I also went to school out on the Main Line in Philadelphia, where for reasons I never did quite grasp, had a bunch of densely wooded neighborhoods and streets with big foreboding mansions with Welsh names.

Consequently, although I can recognize it when I see it (just look for extremely bold configurations of consonants with occasional vowels), the Welsh language is loaded with a creepy erotic essence to me and could for all intents and purposes just as easily be Venusian and/or a complex mathematical equation.

Forgive me.
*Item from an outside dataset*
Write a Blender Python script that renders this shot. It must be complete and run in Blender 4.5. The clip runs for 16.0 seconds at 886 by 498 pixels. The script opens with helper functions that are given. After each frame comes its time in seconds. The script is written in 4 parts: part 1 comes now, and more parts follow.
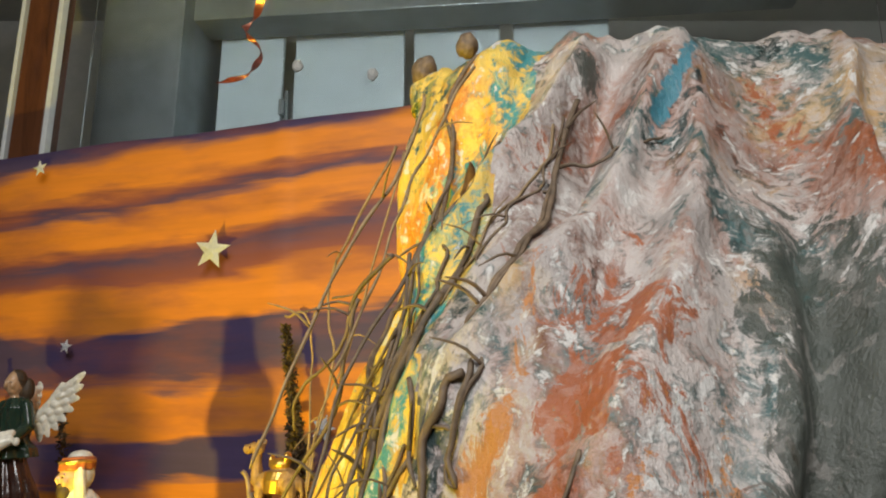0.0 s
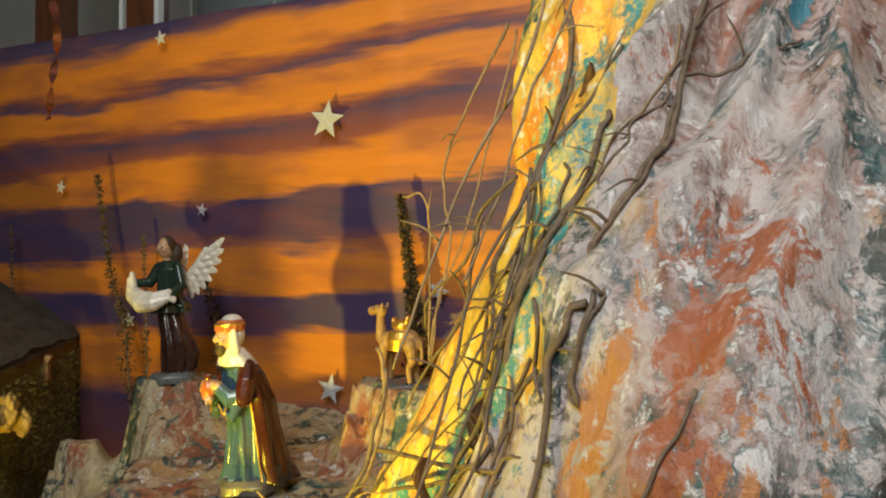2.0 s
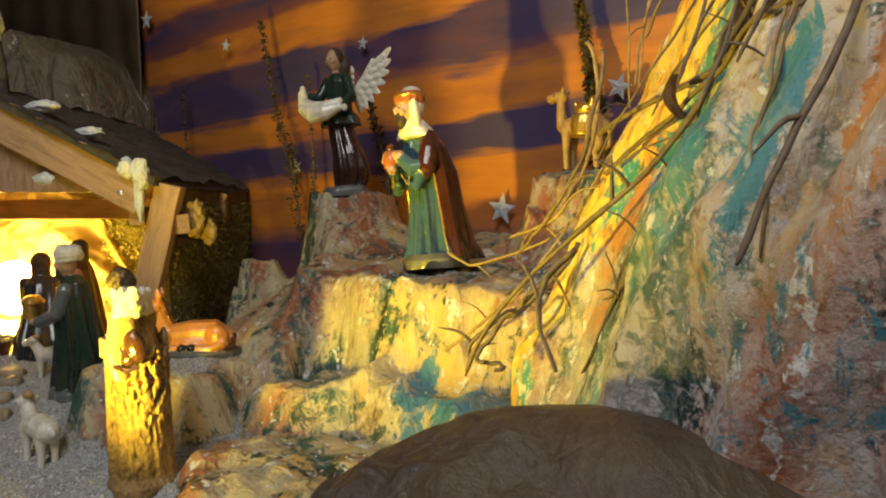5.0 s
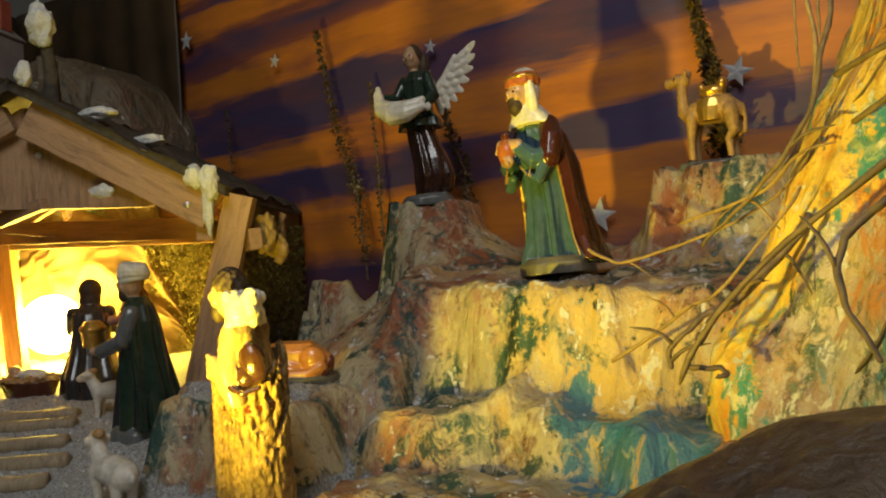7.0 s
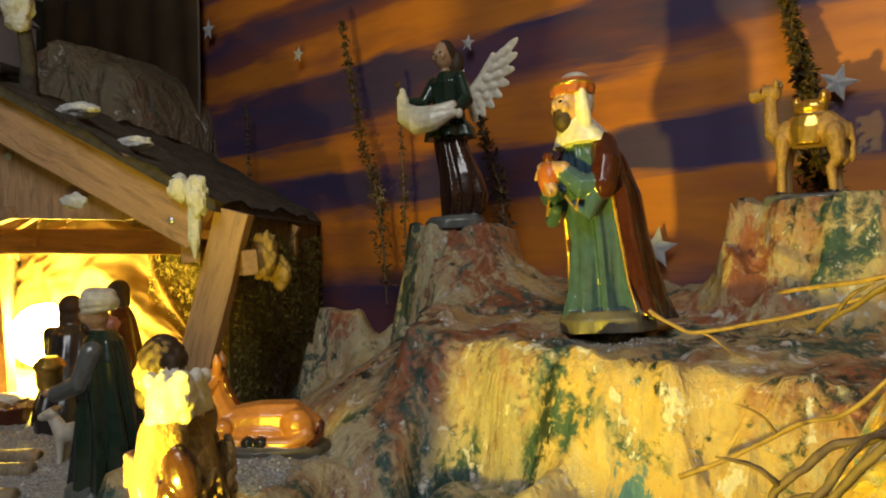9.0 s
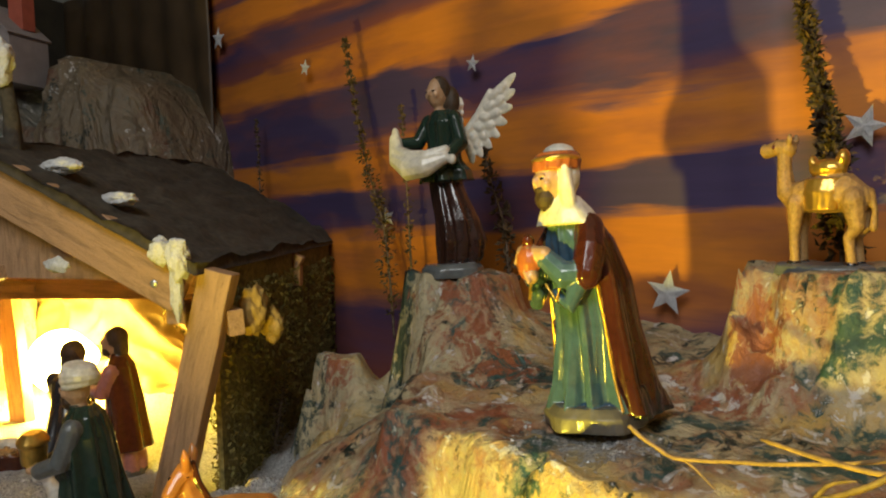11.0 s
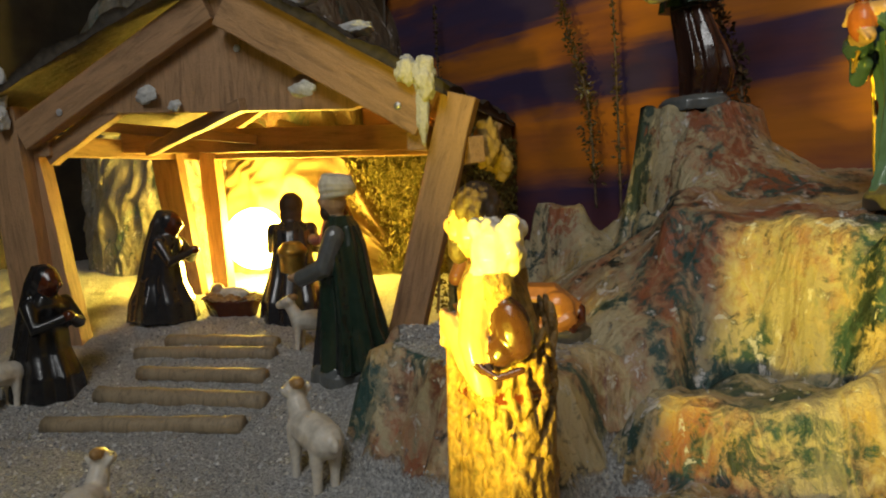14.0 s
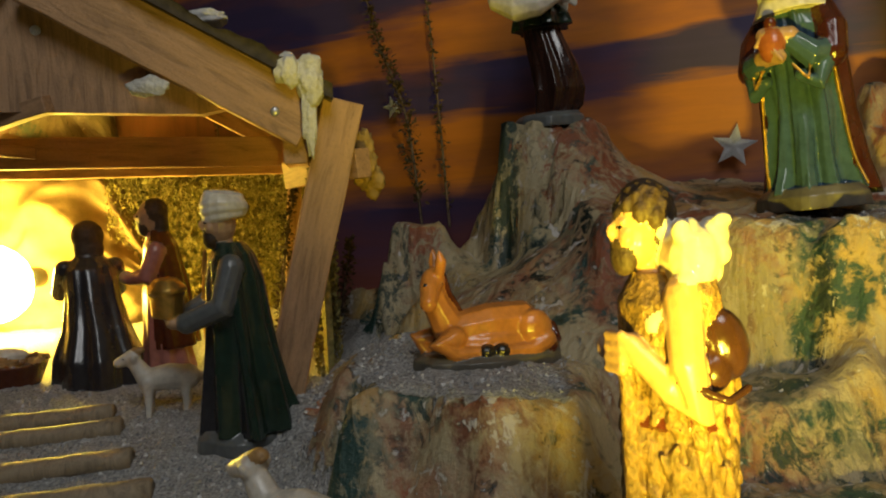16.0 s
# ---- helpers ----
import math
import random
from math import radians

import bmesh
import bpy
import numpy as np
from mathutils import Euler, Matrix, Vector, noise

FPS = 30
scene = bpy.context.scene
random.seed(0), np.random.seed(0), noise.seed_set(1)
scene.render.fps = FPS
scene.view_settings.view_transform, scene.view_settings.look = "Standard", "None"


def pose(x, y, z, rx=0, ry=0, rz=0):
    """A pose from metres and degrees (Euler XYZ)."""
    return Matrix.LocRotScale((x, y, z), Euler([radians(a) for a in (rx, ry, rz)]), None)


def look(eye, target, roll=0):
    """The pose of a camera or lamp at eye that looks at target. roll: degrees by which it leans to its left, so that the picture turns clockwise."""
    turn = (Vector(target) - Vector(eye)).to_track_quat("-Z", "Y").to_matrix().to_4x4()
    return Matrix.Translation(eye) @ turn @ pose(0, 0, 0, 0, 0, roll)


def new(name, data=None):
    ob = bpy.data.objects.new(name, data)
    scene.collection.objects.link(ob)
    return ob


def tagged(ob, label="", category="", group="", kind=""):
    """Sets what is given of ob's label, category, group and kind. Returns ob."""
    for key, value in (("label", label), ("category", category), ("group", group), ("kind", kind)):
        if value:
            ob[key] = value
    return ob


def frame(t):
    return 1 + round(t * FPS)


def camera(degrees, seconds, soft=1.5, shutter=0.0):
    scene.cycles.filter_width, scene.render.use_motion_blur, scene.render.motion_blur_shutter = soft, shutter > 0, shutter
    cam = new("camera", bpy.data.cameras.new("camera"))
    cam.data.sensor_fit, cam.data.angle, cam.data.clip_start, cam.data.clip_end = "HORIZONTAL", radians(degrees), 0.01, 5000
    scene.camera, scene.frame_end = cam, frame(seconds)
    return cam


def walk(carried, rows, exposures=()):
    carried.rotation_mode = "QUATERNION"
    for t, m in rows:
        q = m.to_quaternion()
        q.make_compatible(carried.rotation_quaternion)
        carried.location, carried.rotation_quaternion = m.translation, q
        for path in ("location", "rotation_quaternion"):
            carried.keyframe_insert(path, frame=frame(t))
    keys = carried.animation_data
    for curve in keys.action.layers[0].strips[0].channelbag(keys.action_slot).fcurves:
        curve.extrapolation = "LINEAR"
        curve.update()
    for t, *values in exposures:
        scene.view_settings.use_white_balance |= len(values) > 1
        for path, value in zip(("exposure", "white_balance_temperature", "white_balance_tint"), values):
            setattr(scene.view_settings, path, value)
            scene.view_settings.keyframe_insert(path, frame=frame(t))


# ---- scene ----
cam = camera(63.9, 16.0, soft=2.0)
METRES, EYE, TILT, LEAN, TURN = 1.28, 1.30, 13.0, 0.0, 0.0
ROWS = [
    (0.0, 0.0, 0.0, 0.0, 0.0, 0.0, -0.0),
    (0.5, -0.0034, -0.0051, 0.0506, 2.17, -7.66, -0.08),
    (1.0, -0.014, -0.0105, 0.0671, 4.79, -10.66, 0.26),
    (1.5, -0.0177, -0.0137, 0.0645, 6.86, -12.4, 0.85),
    (2.0, -0.011, -0.0154, 0.044, 7.84, -13.37, 1.19),
    (2.5, -0.0083, -0.0213, 0.0128, 9.23, -14.42, 2.54),
    (3.0, -0.0108, -0.0278, -0.0141, 12.4, -15.49, 3.26),
    (3.5, -0.0158, -0.0331, -0.0414, 14.98, -16.24, 4.05),
    (4.0, -0.0268, -0.0355, -0.0709, 17.01, -16.31, 4.49),
    (6.5, -0.1644, -0.0004, -0.1889, 17.38, -14.96, 5.85),
    (7.0, -0.1888, 0.0134, -0.1759, 17.37, -12.66, 6.97),
    (7.5, -0.2007, 0.0368, -0.1768, 19.77, -12.44, 7.06),
    (8.0, -0.2047, 0.0751, -0.1886, 19.41, -11.82, 6.44),
    (8.5, -0.2116, 0.0946, -0.1852, 20.23, -11.56, 6.53),
    (9.0, -0.2112, 0.1228, -0.1709, 21.1, -12.54, 5.33),
    (11.5, -0.1789, 0.1898, -0.1046, 25.82, -15.86, 7.26),
    (12.0, -0.1946, 0.1897, -0.1195, 28.01, -16.38, 7.23),
    (12.5, -0.2208, 0.1704, -0.1362, 32.13, -16.86, 7.85),
    (13.0, -0.2467, 0.1517, -0.1533, 34.21, -17.14, 8.97),
    (13.5, -0.271, 0.1302, -0.1717, 34.35, -17.03, 9.45),
    (14.0, -0.2896, 0.1171, -0.2027, 32.27, -16.93, 8.53),
    (14.5, -0.319, 0.1057, -0.2091, 28.27, -16.37, 8.67),
    (15.0, -0.3676, 0.1013, -0.2053, 19.86, -17.09, 7.76),
    (15.5, -0.4096, 0.098, -0.2065, 13.62, -17.57, 5.89),
    (16.0, -0.4512, 0.1091, -0.2052, 6.6, -17.44, 4.11),
]
EXPOSURES = [(0.0, 1.15), (2.0, 1.05), (4.0, 1.0), (6.5, 0.35), (8.0, 0.25), (9.2, 0.45), (11.5, 0.8), (12.5, 0.65), (14.0, 0.2), (15.0, -0.08), (16.0, -0.16)]
walk(cam, [(t, pose(0, 0, EYE, TILT, LEAN, TURN) @ pose(METRES * x, METRES * y, METRES * z, 90 + pitch, roll, yaw)) for t, x, y, z, yaw, pitch, roll in ROWS], EXPOSURES)

from mathutils.bvhtree import BVHTree

# ---- light ----
world = bpy.data.worlds.new("world")
scene.world = world
world.use_nodes = True
world.node_tree.nodes["Background"].inputs[0].default_value = (0.45, 0.55, 0.7, 1)
world.node_tree.nodes["Background"].inputs[1].default_value = 0.06


def lamp(name, kind, energy, color, m, **more):
    data = bpy.data.lights.new(name, kind)
    data.energy, data.color = energy, color
    for key, value in more.items():
        if key == "size":
            data.size = value
        elif key == "radius":
            data.shadow_soft_size = value
        elif key == "spot":
            data.spot_size = radians(value)
        elif key == "blend":
            data.spot_blend = value
    ob = new(name, data)
    ob.matrix_world = m
    return ob


YELLOW = (1.0, 0.77, 0.05)
BULB = 210.0
lamp("room_light", "AREA", 10.5, (0.95, 0.96, 0.95), look((-0.25, -0.55, 2.25), (-0.1, 0.6, 1.2)), size=0.7)
LAMP_AT = Vector((-0.520, 0.272, 0.940))
lamp("ground_lamp", "SPOT", 20.0, YELLOW, look(LAMP_AT, LAMP_AT + Vector((0.27, 0.62, 0.73))), spot=124, blend=1.0, radius=0.012)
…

I know that sounds terribly insulting, particularly considering that modern English is essentially a bastardization of the Olde English that was probably just an offshoot of primitive Celtic language, but I digress….what I’m trying to get at, with all sincerity, is that Welsh is as mystifyingly beautiful as it is really freaking weird.

Do you know the early-mid 2000s retro girl group: The Pipettes? Well, one of them, Gwenno Saunders, happens to be Welsh and has released a really really good, bewitching solo album called Y Dydd Olafafter a 70s dystopian sci-fi novel by a Welsh novelist named Owain Owain. Ok? So, from what I’ve read about them, but don’t know for sure (because I don’t know the language) is that the novel and consequently Gwenno’s album, are about men vs robots trying to make men robots by getting in their heads.


Like all resounding and infinitely relatable sci-fi, the core of the thing is something having to do with self-preservation, volition and identity. Her album is hauntingly beautiful and awesome (like Jane Weaver’s The Silver Globe) in that it has Stereolab’s echoey, feminine version of mod-motorik. But, the combination of language and delivery take it to a whole other realm altogether, where it takes on a cinematic quality. Like renting a warped VHS tape of Tarkovsky’s version of The Wicker Man…or Poland’s version of Logan’s Run or Zardoz or something.

I’m projecting a lot of hauntology here. I’m sorry. But, the fact is this Gwenno album is jarring in all the right ways and is worth you looking for because only then will you begin to accept and understand all the things you can’t possibly understand about it. But, you’ll probably love it. And doesn’t that feel good?